Thursday, October 13, 2011

Starve the Beast

During the 1980 Presidential debates candidate Ronald Reagan said, "John Anderson tells us that first we've got to reduce spending before we can reduce taxes. Well, if you've got a kid that's extravagant, you can lecture him all you want to about his extravagance. Or you can cut his allowance and achieve the same end much quicker." This folksy analogy presaged the conservative fiscal political strategy known as "starving the beast." Starving the beast involves cutting taxes and consequently government revenues to deliberately create a budget crisis. The theory is the crisis will force spending to be reduced. Conservative activist Grover Norquist said, "My goal is to cut government in half in twenty-five years, to get it down to the size where we can drown it in the bathtub."

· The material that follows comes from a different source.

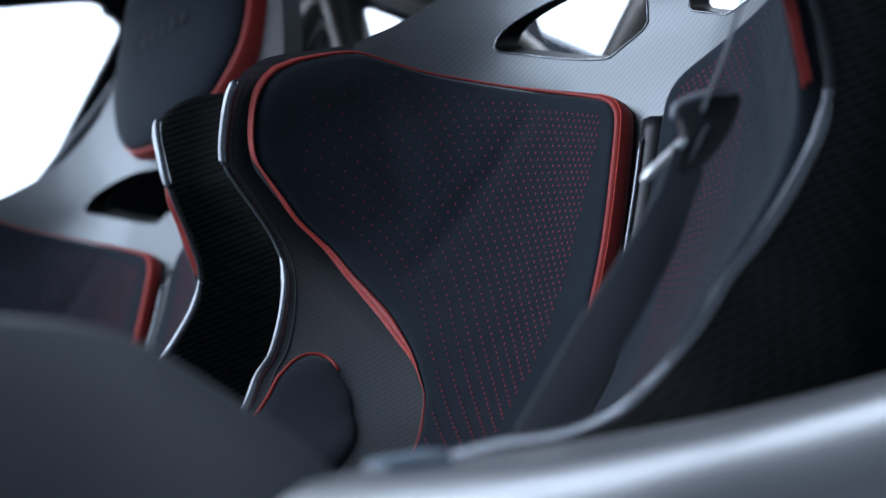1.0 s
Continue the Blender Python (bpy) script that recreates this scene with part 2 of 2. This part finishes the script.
def crease(x, z):
    """Shallow folds in the suede."""
    depth = 0.0
    for (x1, z1), (x2, z2), deep, wide in (((-.212, .885), (-.180, .790), .0032, .009), ((-.110, .835), (-.165, .745), .0032, .011), ((-.185, .875), (-.155, .815), .0015, .008), ((-.05, .70), (-.10, .66), .0008, .010)):
        dx, dz = x2 - x1, z2 - z1
        k = min(1, max(0, ((x - x1) * dx + (z - z1) * dz) / (dx * dx + dz * dz)))
        d = math.hypot(x - x1 - k * dx, z - z1 - k * dz)
        depth += deep * math.exp(-(d / wide) ** 2) * (0.3 + 0.7 * math.sin(math.pi * (0.1 + 0.8 * k)))
    return depth


def pad_mesh(side):
    """One half of the backrest padding, with its swollen edge."""
    rim = loop_smooth(PAD, 120)
    c = np.array((-.125, .765))
    bm = bmesh.new()
    levels = ((1.0, .012), (1.0, .003), (.997, -.001), (.99, -.003), (.98, -.0045), (.96, -.005), (.93, -.005), *((q / 100, -.005) for q in range(90, 4, -4)))
    rings = []
    for s, off in levels:
        ring = []
        for p in rim:
            x, z = c + (p - c) * s
            n = normal(x, z)
            off = min(off, .010) if p[0] < -.09 else off
            v = Vector((x, float(back(x, z)), z)) - n * (off + crease(x, z) * (s < .95))
            ring.append(bm.verts.new((v.x * side, v.y, v.z)))
        rings.append(ring)
    k = len(rim)
    for a, b in zip(rings, rings[1:]):
        for i in range(k):
            bm.faces.new((a[i], a[(i + 1) % k], b[(i + 1) % k], b[i]))
    bm.faces.new(rings[-1])
    bmesh.ops.recalc_face_normals(bm, faces=bm.faces)
    return bm


def piping_mesh(side):
    """Red leather band round the edge of a pad."""
    rim = loop_smooth(PAD, 150)
    c = np.array((-.125, .765))
    bm = bmesh.new()
    rings = []
    for p in rim:
        out = (p - c) / np.linalg.norm(p - c)
        n = normal(*(c + (p - c) * 0.90))
        base = Vector((p[0], float(back(*p)), p[1])) + n * (.003 if side > 0 else 0)
        o = Vector((out[0], 0, out[1]))
        o = (o - n * o.dot(n)).normalized()
        ring = []
        for a, b in ((-.0008, .0002), (-.0004, .0014), (.0012, .0016), (.003, .0008), (.0052, -.002), (.0066, -.007), (.0068, -.013), (.0, -.014)):
            u = min(1, max(0, (p[0] + .13) / .08))
            b = max(b, -.004 - .010 * u) - .010 * (side < 0) * u
            thin = min(1, max(0, (p[1] - .832) / .012)) * min(1, max(0, (p[0] + .248) / .02))
            narrow = .45 if side < 0 and p[1] < .71 else .5 * thin
            a, b = a * (1 - narrow), b * (1 - .45 * thin)
            v = base + n * (b + .002 * thin) + o * a
            ring.append(bm.verts.new((v.x * side, v.y, v.z)))
        rings.append(ring)
    for i in range(len(rings)):
        a, b = rings[i], rings[(i + 1) % len(rings)]
        if side < 0 and rim[i][0] < -.12 and .708 < rim[i][1] < .788:  # tucked in under the wing's lip
            continue
        for j in range(8):
            bm.faces.new((a[j], a[(j + 1) % 8], b[(j + 1) % 8], b[j]))
    bmesh.ops.recalc_face_normals(bm, faces=bm.faces)
    return bm


def stitch_mesh(side):
    """Row of short stitches along the middle of the red band."""
    rim = loop_smooth(PAD, 420)
    c = np.array((-.125, .765))
    bm = bmesh.new()
    for i in range(420):
        p, q = rim[i], rim[(i + 1) % 420]
        if p[1] > .832 and p[0] > -.247:
            continue
        n = normal(*(c + (p - c) * 0.90))
        out = (p - c) / np.linalg.norm(p - c)
        o = Vector((out[0], 0, out[1]))
        o = (o - n * o.dot(n)).normalized() * 0.0045 + n * 0.0028
        a = Vector((p[0], float(back(*p)), p[1])) + o
        b = Vector((q[0], float(back(*q)), q[1])) + o
        d = (b - a) * 0.28
        m = (a + b) / 2
        s = d.cross(n).normalized() * 0.0006
        vs = [bm.verts.new(Vector((v.x * side, v.y, v.z))) for v in (m - d - s, m + d - s, m + d + s, m - d + s)]
        top = [bm.verts.new(Vector((v.x * side, v.y, v.z))) for v in (m - d * .7 + n * .0005, m + d * .7 + n * .0005)]
        bm.faces.new((vs[0], vs[1], top[1], top[0]))
        bm.faces.new((vs[2], vs[3], top[0], top[1]))
        bm.faces.new((vs[1], vs[2], top[1]))
        bm.faces.new((vs[3], vs[0], top[0]))
    return bm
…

History has shown just how dangerous a faulty analogy can be. Your kid cannot print money; the U.S. Treasury can. Your kid cannot borrow money from China; the U.S. Government can. Instead of reducing spending, starving the beast resulted in ever increasing budget deficits. Cutting taxes is always popular; cutting government benefits, not so much. In a move reminiscent of the Sorcerer's Apprentice President Reagan realized during his second term that things were getting out of hand and agreed to a series of tax increases. But it was too late. The era of fiscal magical thinking in the conservative movement and the American public had begun. In every election cycle since Republicans have pandered to voters singing the same seductive refrain, "Cut Taxes!" while remaining silent on exactly which programs to cut.